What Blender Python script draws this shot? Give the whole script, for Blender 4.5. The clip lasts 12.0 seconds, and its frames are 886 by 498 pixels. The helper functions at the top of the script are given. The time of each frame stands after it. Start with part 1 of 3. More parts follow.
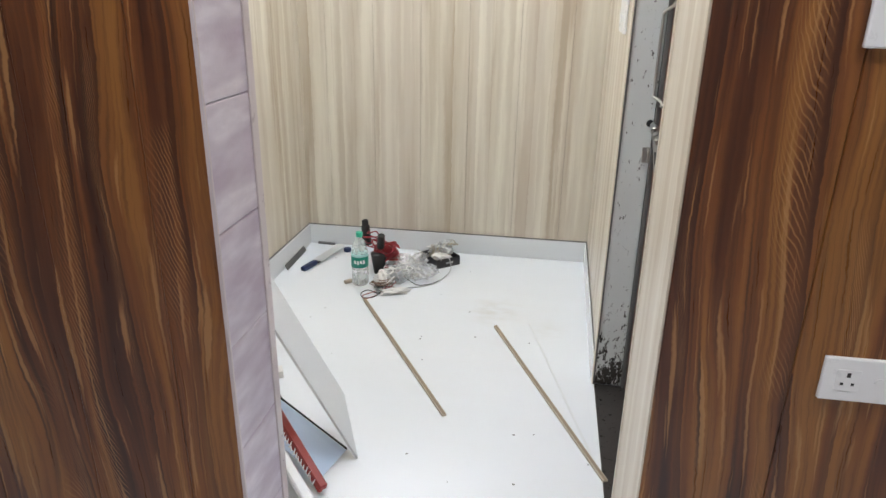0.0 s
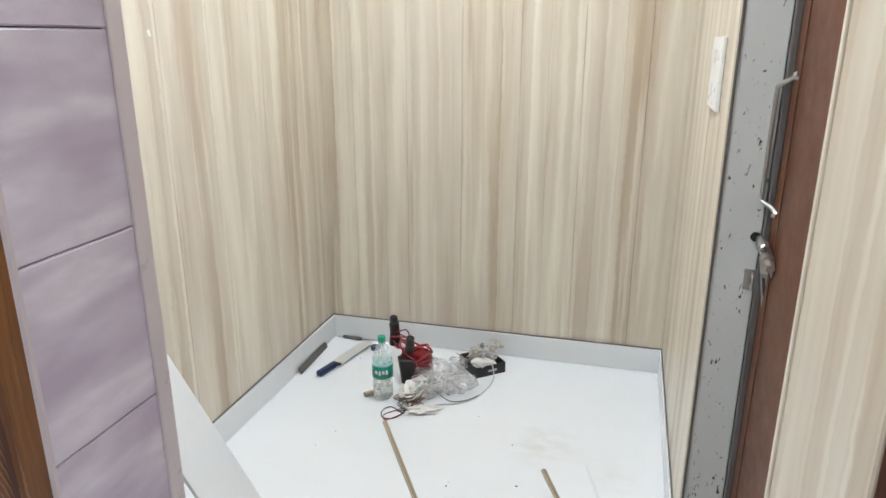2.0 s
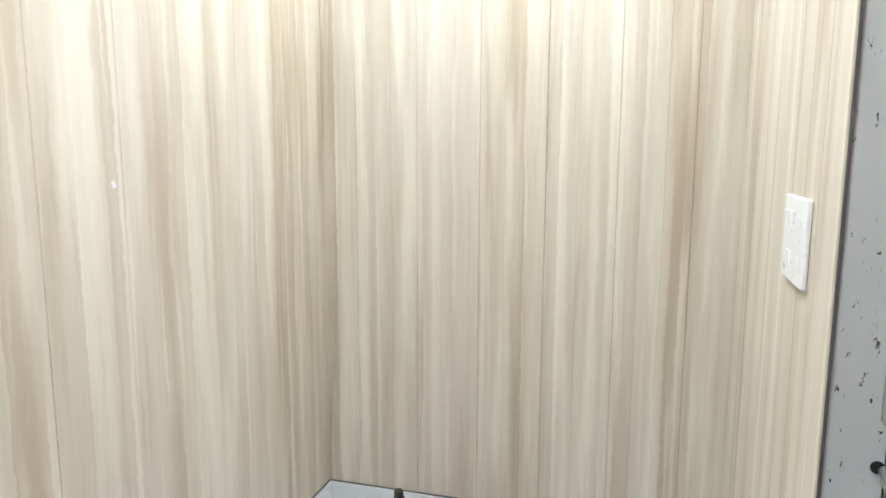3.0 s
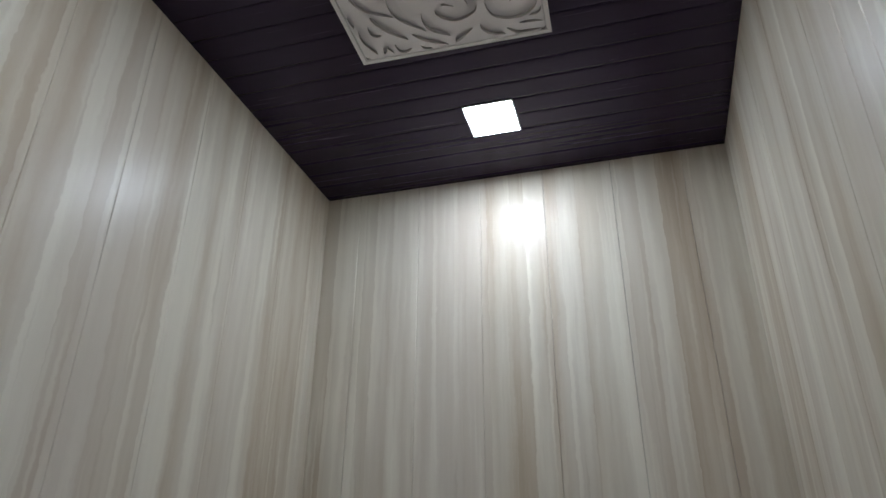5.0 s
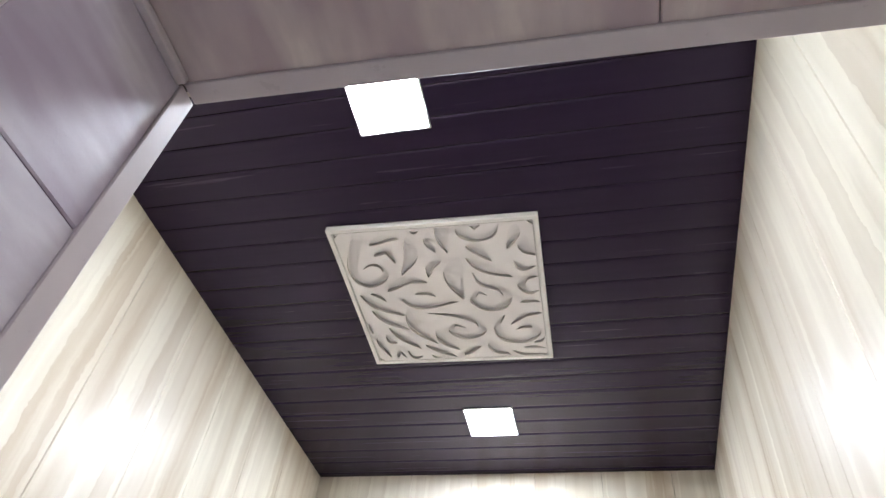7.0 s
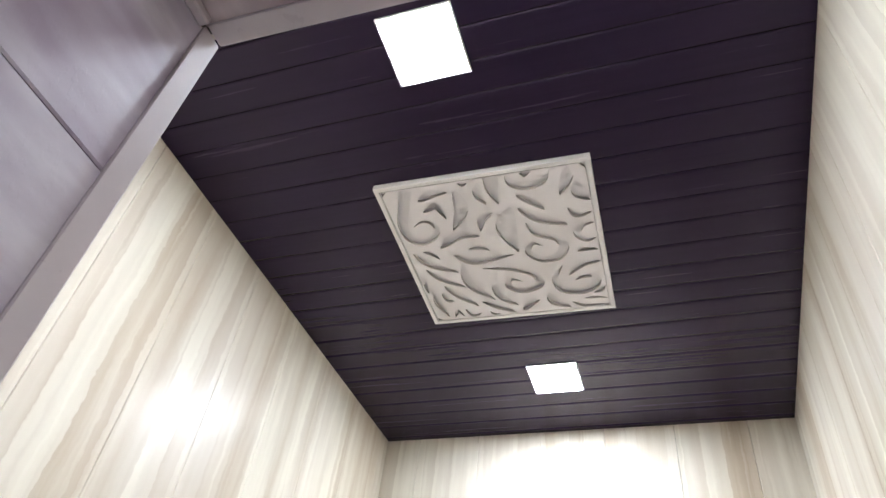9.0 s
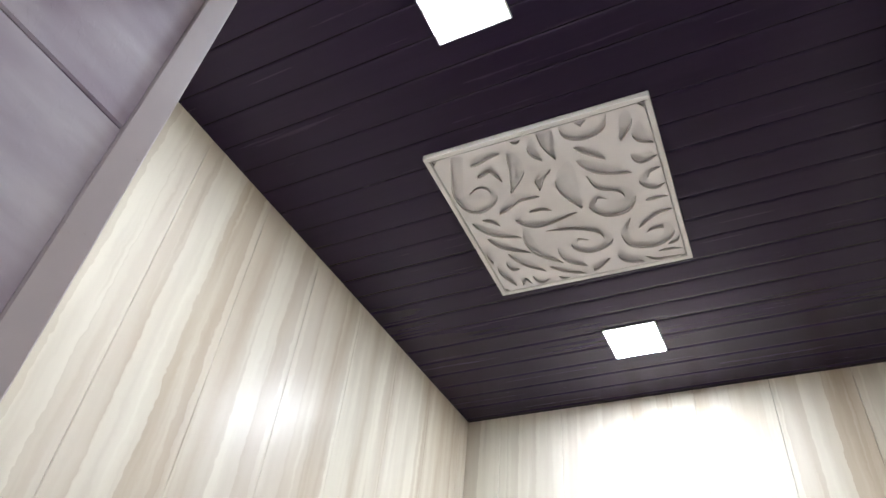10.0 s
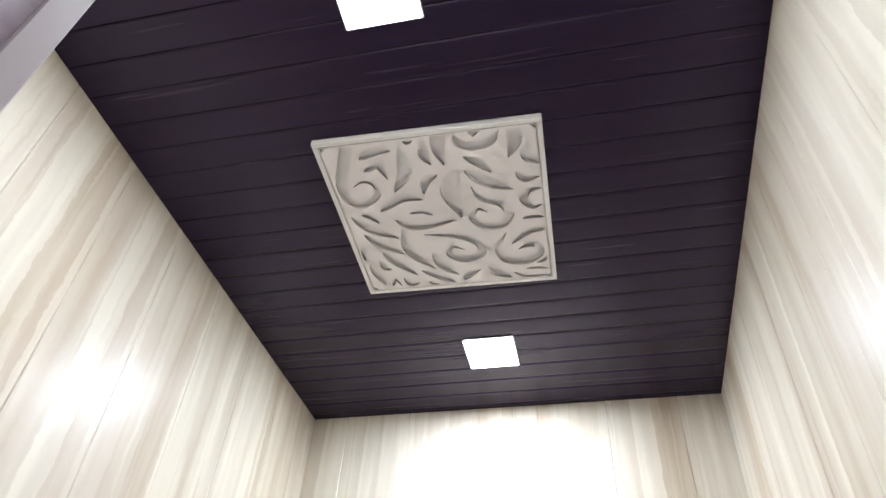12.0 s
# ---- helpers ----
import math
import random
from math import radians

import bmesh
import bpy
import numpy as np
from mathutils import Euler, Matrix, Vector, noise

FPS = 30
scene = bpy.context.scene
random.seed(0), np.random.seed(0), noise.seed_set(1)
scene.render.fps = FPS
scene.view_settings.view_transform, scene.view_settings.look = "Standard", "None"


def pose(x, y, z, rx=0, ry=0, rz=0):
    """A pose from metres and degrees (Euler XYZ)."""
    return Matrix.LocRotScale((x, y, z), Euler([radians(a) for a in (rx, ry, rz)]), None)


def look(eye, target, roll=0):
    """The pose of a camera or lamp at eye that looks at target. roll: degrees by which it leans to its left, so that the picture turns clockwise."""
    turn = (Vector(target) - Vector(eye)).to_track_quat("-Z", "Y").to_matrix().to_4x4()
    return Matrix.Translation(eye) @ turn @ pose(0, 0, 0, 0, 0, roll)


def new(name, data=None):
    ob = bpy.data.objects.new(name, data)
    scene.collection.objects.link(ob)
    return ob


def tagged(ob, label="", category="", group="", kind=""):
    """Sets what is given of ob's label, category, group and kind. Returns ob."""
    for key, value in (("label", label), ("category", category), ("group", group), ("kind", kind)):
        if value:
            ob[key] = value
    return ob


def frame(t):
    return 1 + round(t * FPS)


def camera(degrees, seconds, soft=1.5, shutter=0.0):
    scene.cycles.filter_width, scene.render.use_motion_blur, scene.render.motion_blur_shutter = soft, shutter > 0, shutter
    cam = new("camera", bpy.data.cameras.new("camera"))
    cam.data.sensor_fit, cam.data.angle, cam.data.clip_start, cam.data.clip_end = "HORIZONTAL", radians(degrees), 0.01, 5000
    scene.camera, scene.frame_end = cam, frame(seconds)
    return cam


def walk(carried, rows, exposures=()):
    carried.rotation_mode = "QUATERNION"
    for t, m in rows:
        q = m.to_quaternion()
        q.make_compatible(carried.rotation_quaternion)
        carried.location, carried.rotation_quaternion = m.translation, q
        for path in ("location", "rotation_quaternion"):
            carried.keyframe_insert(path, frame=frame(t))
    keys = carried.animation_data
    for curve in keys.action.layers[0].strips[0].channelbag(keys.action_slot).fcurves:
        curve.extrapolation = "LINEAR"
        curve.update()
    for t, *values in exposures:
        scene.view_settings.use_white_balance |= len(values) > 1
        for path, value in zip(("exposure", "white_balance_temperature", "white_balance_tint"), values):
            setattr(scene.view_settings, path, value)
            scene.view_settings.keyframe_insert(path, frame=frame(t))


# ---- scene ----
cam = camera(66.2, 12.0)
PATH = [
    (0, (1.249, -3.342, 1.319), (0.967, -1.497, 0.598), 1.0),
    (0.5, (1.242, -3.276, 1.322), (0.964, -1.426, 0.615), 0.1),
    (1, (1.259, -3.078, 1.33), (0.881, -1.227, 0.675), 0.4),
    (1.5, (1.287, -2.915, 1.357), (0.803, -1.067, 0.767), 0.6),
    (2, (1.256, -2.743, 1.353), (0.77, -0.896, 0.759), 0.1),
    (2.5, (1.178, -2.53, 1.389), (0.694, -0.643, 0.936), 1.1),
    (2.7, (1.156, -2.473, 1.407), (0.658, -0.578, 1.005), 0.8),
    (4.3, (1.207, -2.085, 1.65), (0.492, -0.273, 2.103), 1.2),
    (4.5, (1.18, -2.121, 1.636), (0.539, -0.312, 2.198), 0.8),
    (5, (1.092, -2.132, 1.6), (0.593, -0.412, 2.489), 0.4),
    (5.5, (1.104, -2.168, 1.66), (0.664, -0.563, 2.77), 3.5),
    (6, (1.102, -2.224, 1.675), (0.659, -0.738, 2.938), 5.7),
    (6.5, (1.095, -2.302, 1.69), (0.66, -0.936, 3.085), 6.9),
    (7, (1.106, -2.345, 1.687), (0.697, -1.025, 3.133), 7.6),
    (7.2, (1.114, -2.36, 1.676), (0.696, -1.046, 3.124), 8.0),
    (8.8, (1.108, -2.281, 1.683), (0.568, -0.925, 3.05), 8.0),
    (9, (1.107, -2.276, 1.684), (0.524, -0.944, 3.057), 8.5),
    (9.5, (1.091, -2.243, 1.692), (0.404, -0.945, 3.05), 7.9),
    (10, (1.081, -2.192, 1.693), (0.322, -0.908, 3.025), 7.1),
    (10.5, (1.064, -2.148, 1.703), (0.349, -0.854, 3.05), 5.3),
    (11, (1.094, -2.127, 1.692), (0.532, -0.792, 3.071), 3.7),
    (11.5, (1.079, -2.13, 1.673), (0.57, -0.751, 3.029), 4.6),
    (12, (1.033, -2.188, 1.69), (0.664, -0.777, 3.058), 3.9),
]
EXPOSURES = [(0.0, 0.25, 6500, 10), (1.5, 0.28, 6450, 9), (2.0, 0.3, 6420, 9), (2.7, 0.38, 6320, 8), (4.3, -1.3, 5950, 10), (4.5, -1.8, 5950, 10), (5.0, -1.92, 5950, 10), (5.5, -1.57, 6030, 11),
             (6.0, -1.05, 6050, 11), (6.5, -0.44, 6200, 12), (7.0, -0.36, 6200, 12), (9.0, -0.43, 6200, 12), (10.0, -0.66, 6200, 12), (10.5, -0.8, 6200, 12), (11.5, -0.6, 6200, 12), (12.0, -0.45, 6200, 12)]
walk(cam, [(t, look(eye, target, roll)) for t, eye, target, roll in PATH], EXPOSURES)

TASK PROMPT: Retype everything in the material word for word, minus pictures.

EXERCISE RESPONSE:
What Blender Python script draws this shot? Give the whole script, for Blender 4.5. The clip lasts 12.0 seconds, and its frames are 886 by 498 pixels. The helper functions at the top of the script are given. The time of each frame stands after it. Start with part 1 of 3. More parts follow.
0.0 s
2.0 s
3.0 s
5.0 s
7.0 s
9.0 s
10.0 s
12.0 s
# ---- helpers ----
import math
import random
from math import radians

import bmesh
import bpy
import numpy as np
from mathutils import Euler, Matrix, Vector, noise

FPS = 30
scene = bpy.context.scene
random.seed(0), np.random.seed(0), noise.seed_set(1)
scene.render.fps = FPS
scene.view_settings.view_transform, scene.view_settings.look = "Standard", "None"


def pose(x, y, z, rx=0, ry=0, rz=0):
    """A pose from metres and degrees (Euler XYZ)."""
    return Matrix.LocRotScale((x, y, z), Euler([radians(a) for a in (rx, ry, rz)]), None)


def look(eye, target, roll=0):
    """The pose of a camera or lamp at eye that looks at target. roll: degrees by which it leans to its left, so that the picture turns clockwise."""
    turn = (Vector(target) - Vector(eye)).to_track_quat("-Z", "Y").to_matrix().to_4x4()
    return Matrix.Translation(eye) @ turn @ pose(0, 0, 0, 0, 0, roll)


def new(name, data=None):
    ob = bpy.data.objects.new(name, data)
    scene.collection.objects.link(ob)
    return ob


def tagged(ob, label="", category="", group="", kind=""):
    """Sets what is given of ob's label, category, group and kind. Returns ob."""
    for key, value in (("label", label), ("category", category), ("group", group), ("kind", kind)):
        if value:
            ob[key] = value
    return ob


def frame(t):
    return 1 + round(t * FPS)


def camera(degrees, seconds, soft=1.5, shutter=0.0):
    scene.cycles.filter_width, scene.render.use_motion_blur, scene.render.motion_blur_shutter = soft, shutter > 0, shutter
    cam = new("camera", bpy.data.cameras.new("camera"))
    cam.data.sensor_fit, cam.data.angle, cam.data.clip_start, cam.data.clip_end = "HORIZONTAL", radians(degrees), 0.01, 5000
    scene.camera, scene.frame_end = cam, frame(seconds)
    return cam


def walk(carried, rows, exposures=()):
    carried.rotation_mode = "QUATERNION"
    for t, m in rows:
        q = m.to_quaternion()
        q.make_compatible(carried.rotation_quaternion)
        carried.location, carried.rotation_quaternion = m.translation, q
        for path in ("location", "rotation_quaternion"):
            carried.keyframe_insert(path, frame=frame(t))
    keys = carried.animation_data
    for curve in keys.action.layers[0].strips[0].channelbag(keys.action_slot).fcurves:
        curve.extrapolation = "LINEAR"
        curve.update()
    for t, *values in exposures:
        scene.view_settings.use_white_balance |= len(values) > 1
        for path, value in zip(("exposure", "white_balance_temperature", "white_balance_tint"), values):
            setattr(scene.view_settings, path, value)
            scene.view_settings.keyframe_insert(path, frame=frame(t))


# ---- scene ----
cam = camera(66.2, 12.0)
PATH = [
    (0, (1.249, -3.342, 1.319), (0.967, -1.497, 0.598), 1.0),
    (0.5, (1.242, -3.276, 1.322), (0.964, -1.426, 0.615), 0.1),
    (1, (1.259, -3.078, 1.33), (0.881, -1.227, 0.675), 0.4),
    (1.5, (1.287, -2.915, 1.357), (0.803, -1.067, 0.767), 0.6),
    (2, (1.256, -2.743, 1.353), (0.77, -0.896, 0.759), 0.1),
    (2.5, (1.178, -2.53, 1.389), (0.694, -0.643, 0.936), 1.1),
    (2.7, (1.156, -2.473, 1.407), (0.658, -0.578, 1.005), 0.8),
    (4.3, (1.207, -2.085, 1.65), (0.492, -0.273, 2.103), 1.2),
    (4.5, (1.18, -2.121, 1.636), (0.539, -0.312, 2.198), 0.8),
    (5, (1.092, -2.132, 1.6), (0.593, -0.412, 2.489), 0.4),
    (5.5, (1.104, -2.168, 1.66), (0.664, -0.563, 2.77), 3.5),
    (6, (1.102, -2.224, 1.675), (0.659, -0.738, 2.938), 5.7),
    (6.5, (1.095, -2.302, 1.69), (0.66, -0.936, 3.085), 6.9),
    (7, (1.106, -2.345, 1.687), (0.697, -1.025, 3.133), 7.6),
    (7.2, (1.114, -2.36, 1.676), (0.696, -1.046, 3.124), 8.0),
    (8.8, (1.108, -2.281, 1.683), (0.568, -0.925, 3.05), 8.0),
    (9, (1.107, -2.276, 1.684), (0.524, -0.944, 3.057), 8.5),
    (9.5, (1.091, -2.243, 1.692), (0.404, -0.945, 3.05), 7.9),
    (10, (1.081, -2.192, 1.693), (0.322, -0.908, 3.025), 7.1),
    (10.5, (1.064, -2.148, 1.703), (0.349, -0.854, 3.05), 5.3),
    (11, (1.094, -2.127, 1.692), (0.532, -0.792, 3.071), 3.7),
    (11.5, (1.079, -2.13, 1.673), (0.57, -0.751, 3.029), 4.6),
    (12, (1.033, -2.188, 1.69), (0.664, -0.777, 3.058), 3.9),
]
EXPOSURES = [(0.0, 0.25, 6500, 10), (1.5, 0.28, 6450, 9), (2.0, 0.3, 6420, 9), (2.7, 0.38, 6320, 8), (4.3, -1.3, 5950, 10), (4.5, -1.8, 5950, 10), (5.0, -1.92, 5950, 10), (5.5, -1.57, 6030, 11),
             (6.0, -1.05, 6050, 11), (6.5, -0.44, 6200, 12), (7.0, -0.36, 6200, 12), (9.0, -0.43, 6200, 12), (10.0, -0.66, 6200, 12), (10.5, -0.8, 6200, 12), (11.5, -0.6, 6200, 12), (12.0, -0.45, 6200, 12)]
walk(cam, [(t, look(eye, target, roll)) for t, eye, target, roll in PATH], EXPOSURES)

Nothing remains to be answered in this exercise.